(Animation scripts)
— Start —
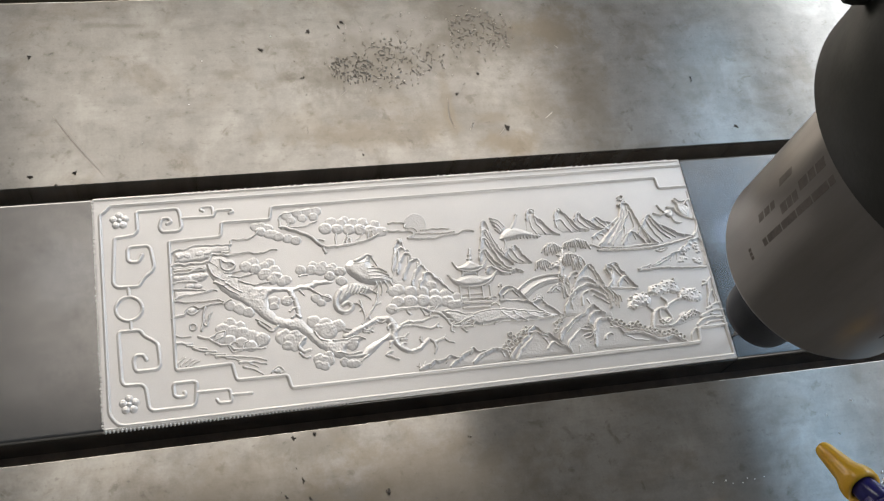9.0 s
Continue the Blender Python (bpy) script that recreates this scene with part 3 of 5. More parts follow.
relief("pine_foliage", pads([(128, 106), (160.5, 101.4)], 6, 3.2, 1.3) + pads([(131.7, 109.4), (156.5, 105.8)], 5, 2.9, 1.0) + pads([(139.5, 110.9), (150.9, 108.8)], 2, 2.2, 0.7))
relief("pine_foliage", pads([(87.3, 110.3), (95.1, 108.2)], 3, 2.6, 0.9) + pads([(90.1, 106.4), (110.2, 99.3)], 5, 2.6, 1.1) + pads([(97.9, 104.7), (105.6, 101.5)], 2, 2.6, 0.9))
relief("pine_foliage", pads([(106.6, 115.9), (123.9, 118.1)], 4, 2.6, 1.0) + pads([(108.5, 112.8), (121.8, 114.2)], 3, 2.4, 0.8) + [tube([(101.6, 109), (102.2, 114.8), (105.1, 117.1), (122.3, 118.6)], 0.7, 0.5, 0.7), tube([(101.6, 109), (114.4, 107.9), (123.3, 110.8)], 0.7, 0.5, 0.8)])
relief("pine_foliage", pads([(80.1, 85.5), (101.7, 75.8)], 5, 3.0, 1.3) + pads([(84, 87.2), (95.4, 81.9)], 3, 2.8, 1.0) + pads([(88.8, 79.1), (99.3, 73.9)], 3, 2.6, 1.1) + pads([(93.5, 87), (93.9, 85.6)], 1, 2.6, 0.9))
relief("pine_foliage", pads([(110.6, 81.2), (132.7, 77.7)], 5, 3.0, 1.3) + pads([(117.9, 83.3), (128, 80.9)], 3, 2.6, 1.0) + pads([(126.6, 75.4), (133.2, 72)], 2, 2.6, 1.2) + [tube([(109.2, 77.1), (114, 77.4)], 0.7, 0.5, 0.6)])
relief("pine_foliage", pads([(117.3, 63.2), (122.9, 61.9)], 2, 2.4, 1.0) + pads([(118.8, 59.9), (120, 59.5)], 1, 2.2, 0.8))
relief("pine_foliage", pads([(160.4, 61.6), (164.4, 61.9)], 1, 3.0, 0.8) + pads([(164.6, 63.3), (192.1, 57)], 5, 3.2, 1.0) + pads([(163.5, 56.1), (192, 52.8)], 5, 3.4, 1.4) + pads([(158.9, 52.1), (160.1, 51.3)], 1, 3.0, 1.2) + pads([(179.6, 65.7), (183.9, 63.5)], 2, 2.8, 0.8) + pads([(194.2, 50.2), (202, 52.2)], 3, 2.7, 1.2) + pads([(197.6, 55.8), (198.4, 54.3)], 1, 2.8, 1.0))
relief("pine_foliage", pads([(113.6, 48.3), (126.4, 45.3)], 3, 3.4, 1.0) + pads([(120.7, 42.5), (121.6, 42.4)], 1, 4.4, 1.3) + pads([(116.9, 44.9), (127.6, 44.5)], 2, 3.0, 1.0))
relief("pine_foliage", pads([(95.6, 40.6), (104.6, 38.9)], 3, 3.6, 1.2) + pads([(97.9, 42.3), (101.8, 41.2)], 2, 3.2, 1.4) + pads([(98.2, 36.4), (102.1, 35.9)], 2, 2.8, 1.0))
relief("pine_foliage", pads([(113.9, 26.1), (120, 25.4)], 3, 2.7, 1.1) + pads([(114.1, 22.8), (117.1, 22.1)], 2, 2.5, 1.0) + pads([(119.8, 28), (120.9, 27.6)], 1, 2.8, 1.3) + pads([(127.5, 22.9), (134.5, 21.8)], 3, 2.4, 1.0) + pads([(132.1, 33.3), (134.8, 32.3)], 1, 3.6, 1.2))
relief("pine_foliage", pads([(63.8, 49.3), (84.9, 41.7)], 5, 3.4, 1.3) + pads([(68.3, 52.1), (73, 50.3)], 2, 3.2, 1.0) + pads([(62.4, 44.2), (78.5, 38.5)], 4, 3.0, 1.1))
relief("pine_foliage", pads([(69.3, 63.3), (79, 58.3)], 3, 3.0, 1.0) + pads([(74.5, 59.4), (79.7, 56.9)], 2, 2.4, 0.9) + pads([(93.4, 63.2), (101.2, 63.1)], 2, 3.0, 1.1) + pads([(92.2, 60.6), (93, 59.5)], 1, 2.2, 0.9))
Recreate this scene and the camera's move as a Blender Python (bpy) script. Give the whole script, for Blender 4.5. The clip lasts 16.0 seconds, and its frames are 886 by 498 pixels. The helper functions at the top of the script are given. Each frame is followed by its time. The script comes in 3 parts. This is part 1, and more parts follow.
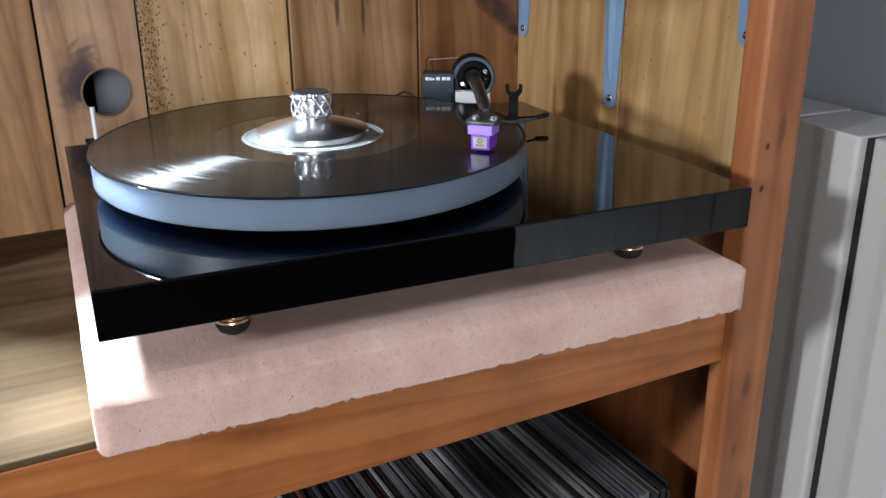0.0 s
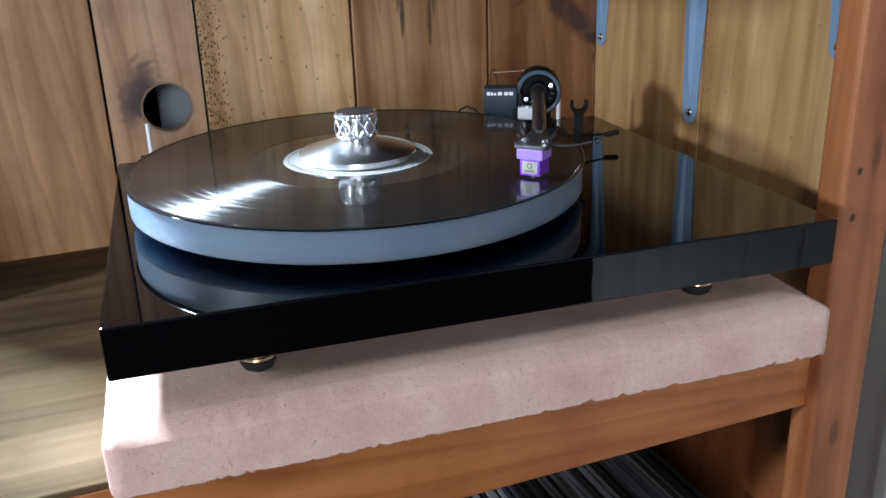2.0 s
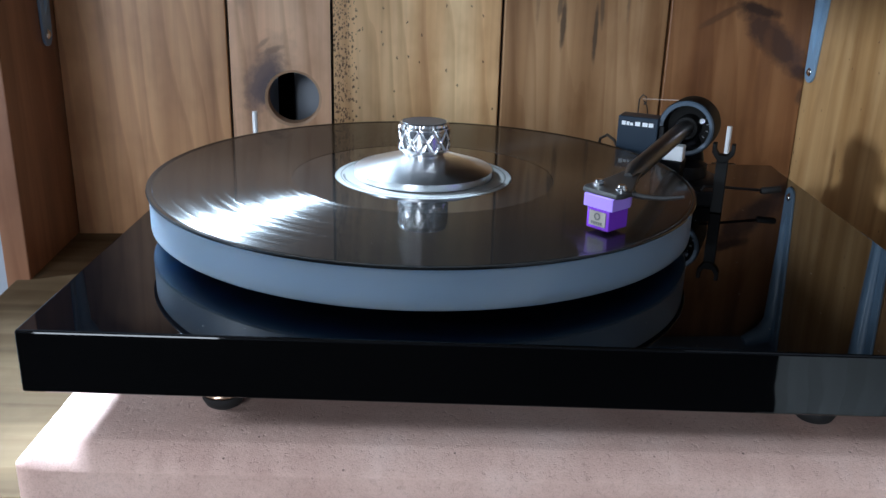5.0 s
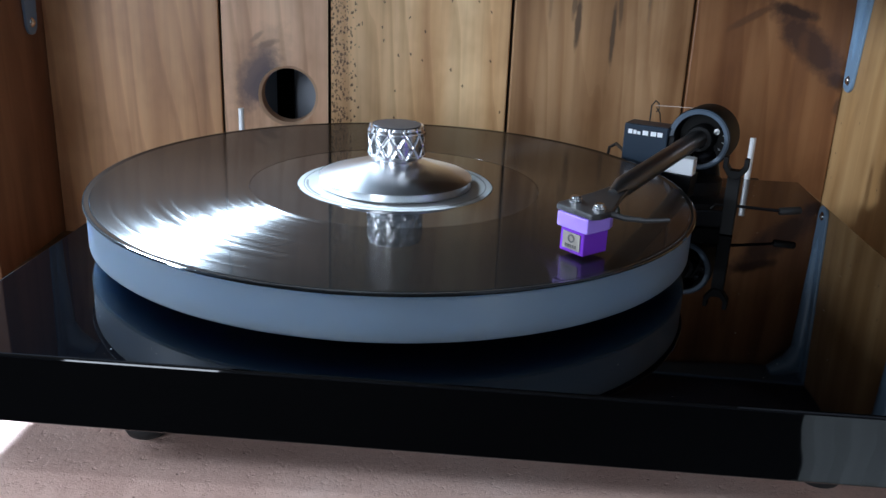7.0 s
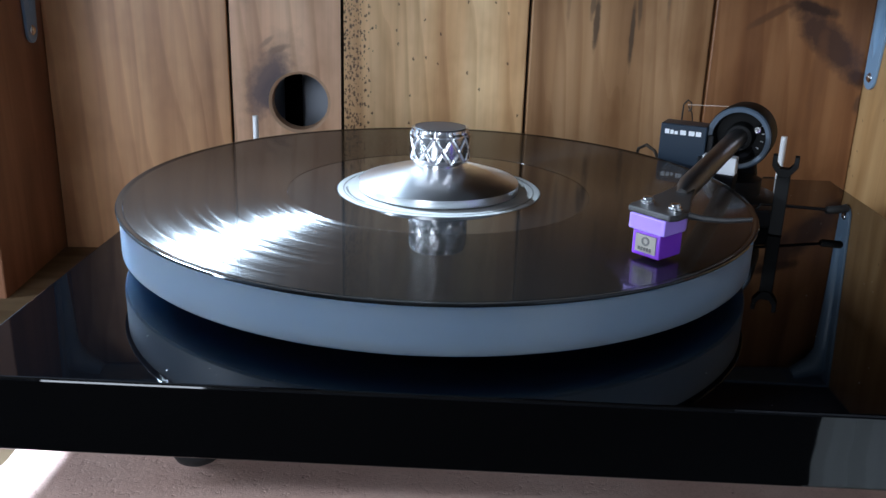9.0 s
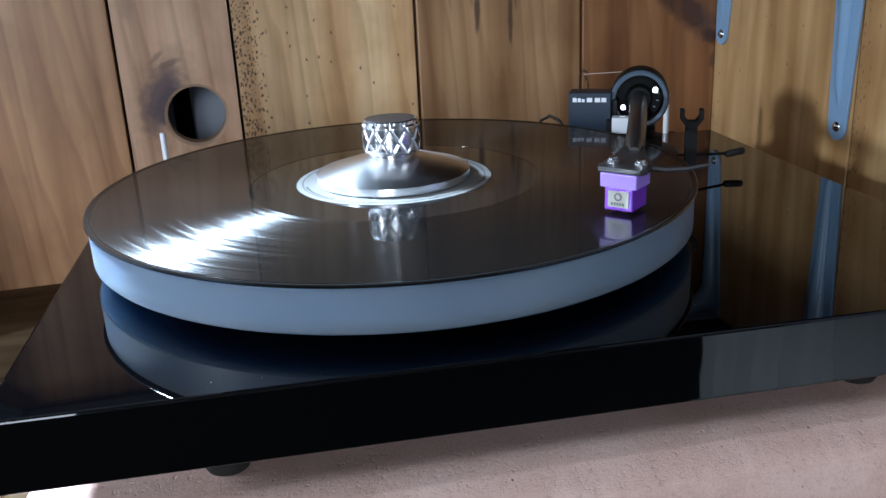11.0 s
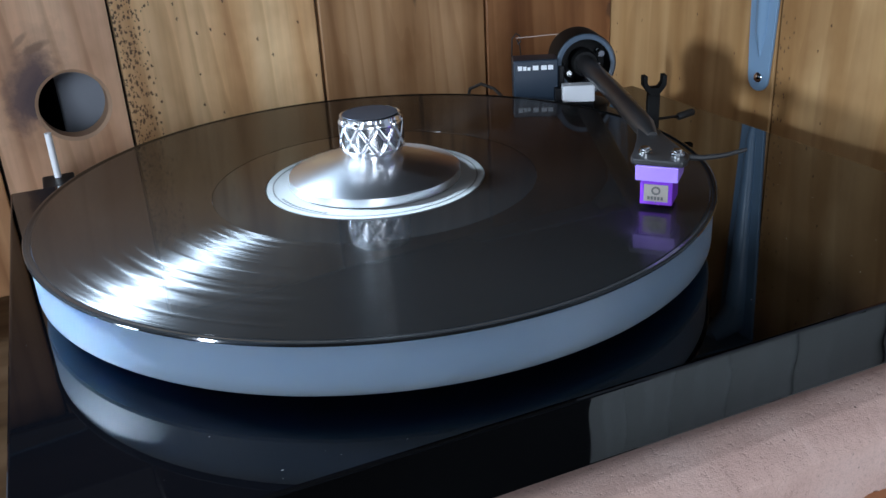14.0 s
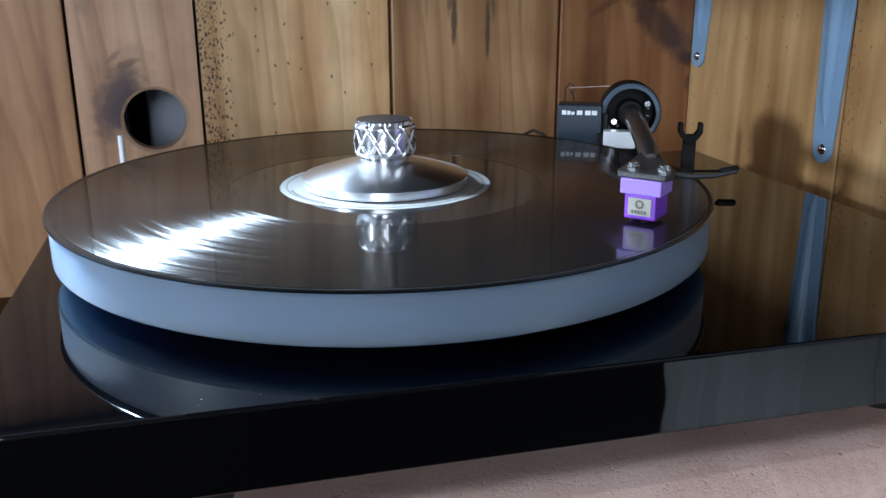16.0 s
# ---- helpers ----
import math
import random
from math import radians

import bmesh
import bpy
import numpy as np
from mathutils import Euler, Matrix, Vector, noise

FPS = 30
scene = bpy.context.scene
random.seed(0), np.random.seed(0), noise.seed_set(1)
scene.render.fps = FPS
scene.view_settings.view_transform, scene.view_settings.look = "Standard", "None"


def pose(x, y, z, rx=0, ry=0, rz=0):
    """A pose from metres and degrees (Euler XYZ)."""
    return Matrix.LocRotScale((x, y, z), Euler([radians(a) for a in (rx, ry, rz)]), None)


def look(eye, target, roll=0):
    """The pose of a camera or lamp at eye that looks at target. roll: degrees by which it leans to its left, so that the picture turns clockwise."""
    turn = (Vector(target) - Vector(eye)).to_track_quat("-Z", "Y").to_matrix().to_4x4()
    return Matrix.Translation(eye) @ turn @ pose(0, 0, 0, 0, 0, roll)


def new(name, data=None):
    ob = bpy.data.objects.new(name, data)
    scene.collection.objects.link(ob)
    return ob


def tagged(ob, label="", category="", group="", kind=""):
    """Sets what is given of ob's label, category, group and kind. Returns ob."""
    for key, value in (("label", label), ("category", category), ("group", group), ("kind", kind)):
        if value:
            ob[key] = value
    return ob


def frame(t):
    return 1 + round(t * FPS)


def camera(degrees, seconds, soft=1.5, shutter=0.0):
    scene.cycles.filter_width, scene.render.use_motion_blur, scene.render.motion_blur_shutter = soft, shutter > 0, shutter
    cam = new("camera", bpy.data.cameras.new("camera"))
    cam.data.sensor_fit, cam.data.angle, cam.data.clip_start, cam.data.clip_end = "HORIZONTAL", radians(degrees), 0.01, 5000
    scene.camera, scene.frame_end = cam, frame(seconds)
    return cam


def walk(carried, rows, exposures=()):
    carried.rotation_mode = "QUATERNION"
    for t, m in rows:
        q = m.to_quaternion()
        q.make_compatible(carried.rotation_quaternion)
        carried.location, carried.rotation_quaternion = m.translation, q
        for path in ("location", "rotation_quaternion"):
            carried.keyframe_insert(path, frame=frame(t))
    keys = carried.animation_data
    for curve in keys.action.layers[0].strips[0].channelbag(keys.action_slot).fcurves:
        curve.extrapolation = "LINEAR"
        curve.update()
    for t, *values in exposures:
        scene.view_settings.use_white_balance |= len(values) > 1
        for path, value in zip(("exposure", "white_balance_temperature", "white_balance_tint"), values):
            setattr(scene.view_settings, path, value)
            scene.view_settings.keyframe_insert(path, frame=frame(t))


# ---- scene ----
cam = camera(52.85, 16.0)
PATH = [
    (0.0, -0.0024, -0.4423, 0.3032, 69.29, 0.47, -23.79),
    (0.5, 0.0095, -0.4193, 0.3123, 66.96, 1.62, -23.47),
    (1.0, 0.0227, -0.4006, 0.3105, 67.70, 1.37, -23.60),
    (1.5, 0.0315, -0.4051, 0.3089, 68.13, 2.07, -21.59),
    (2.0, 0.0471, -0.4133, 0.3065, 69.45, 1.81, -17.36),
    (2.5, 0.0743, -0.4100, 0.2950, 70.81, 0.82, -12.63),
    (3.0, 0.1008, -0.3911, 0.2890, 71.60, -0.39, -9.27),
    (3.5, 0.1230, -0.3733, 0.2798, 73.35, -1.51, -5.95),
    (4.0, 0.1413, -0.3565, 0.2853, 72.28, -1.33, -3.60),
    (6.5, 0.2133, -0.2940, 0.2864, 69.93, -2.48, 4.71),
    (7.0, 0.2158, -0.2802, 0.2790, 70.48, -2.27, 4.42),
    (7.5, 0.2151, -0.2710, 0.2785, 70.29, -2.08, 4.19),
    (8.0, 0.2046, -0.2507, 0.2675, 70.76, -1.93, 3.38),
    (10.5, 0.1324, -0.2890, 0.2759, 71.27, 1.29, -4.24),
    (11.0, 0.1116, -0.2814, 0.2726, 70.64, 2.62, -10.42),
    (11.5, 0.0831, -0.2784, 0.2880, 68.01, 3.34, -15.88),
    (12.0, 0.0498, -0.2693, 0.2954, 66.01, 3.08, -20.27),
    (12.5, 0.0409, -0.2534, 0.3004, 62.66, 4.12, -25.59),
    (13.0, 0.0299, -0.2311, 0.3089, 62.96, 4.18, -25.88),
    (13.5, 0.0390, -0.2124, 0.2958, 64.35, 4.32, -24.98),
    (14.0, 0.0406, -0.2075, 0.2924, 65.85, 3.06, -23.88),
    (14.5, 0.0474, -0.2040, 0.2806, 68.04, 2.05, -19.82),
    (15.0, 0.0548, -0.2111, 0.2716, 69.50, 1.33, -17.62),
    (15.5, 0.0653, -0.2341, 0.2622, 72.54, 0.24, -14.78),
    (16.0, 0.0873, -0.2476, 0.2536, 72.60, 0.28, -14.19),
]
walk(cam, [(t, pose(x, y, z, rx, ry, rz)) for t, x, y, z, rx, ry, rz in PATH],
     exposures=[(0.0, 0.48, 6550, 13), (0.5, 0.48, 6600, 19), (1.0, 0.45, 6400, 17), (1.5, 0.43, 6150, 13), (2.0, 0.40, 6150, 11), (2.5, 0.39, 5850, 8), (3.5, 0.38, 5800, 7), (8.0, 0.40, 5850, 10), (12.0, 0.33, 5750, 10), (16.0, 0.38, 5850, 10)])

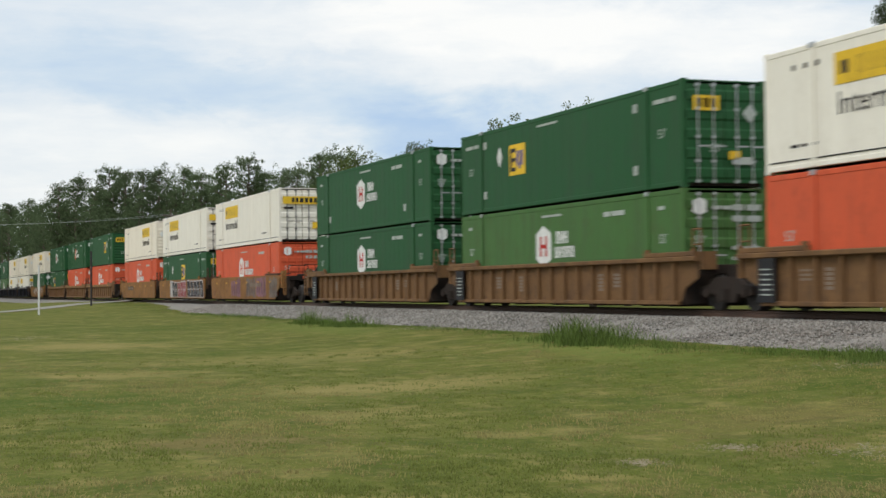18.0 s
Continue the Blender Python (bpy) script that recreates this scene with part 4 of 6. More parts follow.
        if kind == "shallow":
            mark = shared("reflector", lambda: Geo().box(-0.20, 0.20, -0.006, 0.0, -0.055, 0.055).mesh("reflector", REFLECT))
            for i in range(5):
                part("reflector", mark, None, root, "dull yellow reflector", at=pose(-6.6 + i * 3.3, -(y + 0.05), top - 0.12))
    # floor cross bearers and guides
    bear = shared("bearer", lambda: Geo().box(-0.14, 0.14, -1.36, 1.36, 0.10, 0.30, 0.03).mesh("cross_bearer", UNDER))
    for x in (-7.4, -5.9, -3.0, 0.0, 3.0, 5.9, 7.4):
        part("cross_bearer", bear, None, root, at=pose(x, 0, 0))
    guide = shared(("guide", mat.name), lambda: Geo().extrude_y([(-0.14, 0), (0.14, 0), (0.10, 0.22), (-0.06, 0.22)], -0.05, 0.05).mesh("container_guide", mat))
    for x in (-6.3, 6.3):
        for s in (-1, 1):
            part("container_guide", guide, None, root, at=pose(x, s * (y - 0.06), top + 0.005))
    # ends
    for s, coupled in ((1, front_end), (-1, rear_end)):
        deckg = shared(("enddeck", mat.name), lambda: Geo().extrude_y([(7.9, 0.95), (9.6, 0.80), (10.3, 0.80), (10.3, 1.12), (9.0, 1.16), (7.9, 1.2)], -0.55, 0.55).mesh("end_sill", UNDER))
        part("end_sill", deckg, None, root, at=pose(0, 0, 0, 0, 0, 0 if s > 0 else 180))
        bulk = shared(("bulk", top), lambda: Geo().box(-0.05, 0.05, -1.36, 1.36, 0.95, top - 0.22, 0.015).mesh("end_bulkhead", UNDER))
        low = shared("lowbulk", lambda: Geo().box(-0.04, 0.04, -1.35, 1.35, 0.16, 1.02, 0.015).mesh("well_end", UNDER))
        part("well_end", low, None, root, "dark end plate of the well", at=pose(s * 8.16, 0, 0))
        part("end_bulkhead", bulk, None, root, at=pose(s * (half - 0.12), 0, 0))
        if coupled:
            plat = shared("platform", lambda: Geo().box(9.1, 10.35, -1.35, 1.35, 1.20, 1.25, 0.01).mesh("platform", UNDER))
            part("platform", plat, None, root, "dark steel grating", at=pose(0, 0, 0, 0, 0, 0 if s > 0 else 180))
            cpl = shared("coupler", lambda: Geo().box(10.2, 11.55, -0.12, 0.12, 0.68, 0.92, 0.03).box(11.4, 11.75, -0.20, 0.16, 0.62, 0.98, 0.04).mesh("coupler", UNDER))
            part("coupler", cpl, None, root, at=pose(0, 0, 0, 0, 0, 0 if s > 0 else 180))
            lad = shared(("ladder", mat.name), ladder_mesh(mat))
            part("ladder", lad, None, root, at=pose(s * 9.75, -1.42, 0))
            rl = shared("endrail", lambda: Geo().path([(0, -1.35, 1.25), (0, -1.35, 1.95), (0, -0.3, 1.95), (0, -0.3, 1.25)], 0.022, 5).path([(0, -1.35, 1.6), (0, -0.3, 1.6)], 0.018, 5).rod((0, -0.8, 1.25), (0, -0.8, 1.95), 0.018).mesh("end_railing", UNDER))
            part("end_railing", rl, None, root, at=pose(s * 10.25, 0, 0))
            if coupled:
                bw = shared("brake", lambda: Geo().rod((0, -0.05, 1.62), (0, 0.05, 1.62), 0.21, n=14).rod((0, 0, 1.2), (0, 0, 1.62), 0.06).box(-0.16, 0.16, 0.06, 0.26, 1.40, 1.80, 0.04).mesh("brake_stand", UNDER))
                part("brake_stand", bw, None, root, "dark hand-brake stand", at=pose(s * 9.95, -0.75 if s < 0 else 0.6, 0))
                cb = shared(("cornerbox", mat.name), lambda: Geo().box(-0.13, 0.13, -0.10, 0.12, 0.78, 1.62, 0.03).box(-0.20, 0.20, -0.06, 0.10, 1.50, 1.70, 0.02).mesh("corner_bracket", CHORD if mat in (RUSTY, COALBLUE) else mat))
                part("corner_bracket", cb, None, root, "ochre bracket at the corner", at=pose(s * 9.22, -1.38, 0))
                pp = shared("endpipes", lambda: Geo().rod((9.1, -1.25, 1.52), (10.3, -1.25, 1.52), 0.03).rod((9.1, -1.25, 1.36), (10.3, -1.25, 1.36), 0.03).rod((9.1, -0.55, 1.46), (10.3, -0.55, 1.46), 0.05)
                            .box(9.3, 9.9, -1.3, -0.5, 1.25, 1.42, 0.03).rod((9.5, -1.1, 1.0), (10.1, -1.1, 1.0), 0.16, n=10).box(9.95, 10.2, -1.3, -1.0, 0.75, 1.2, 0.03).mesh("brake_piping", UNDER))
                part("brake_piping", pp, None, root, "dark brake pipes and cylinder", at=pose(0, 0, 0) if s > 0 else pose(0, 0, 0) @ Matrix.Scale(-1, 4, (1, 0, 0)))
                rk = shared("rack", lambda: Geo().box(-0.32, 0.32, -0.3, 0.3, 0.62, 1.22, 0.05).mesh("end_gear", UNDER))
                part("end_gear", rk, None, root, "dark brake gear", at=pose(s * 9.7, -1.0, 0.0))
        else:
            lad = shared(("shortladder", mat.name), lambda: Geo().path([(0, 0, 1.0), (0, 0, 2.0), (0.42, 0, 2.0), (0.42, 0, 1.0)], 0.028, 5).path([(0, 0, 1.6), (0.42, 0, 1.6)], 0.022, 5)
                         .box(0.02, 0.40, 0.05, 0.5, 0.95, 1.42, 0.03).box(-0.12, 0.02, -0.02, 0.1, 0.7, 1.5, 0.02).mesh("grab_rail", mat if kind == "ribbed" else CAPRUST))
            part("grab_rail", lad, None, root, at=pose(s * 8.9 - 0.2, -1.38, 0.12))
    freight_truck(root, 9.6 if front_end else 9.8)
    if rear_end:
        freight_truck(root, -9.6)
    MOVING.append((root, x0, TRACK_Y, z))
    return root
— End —
> WHAT TO PRODUCE: Extract, from the material above, each line holding the word "target".

> ANSWER IN FULL:
def look(eye, target, roll=0):
    """The pose of a camera or lamp at eye that looks at target. roll: degrees by which it leans to its left, so that the picture turns clockwise."""
    turn = (Vector(target) - Vector(eye)).to_track_quat("-Z", "Y").to_matrix().to_4x4()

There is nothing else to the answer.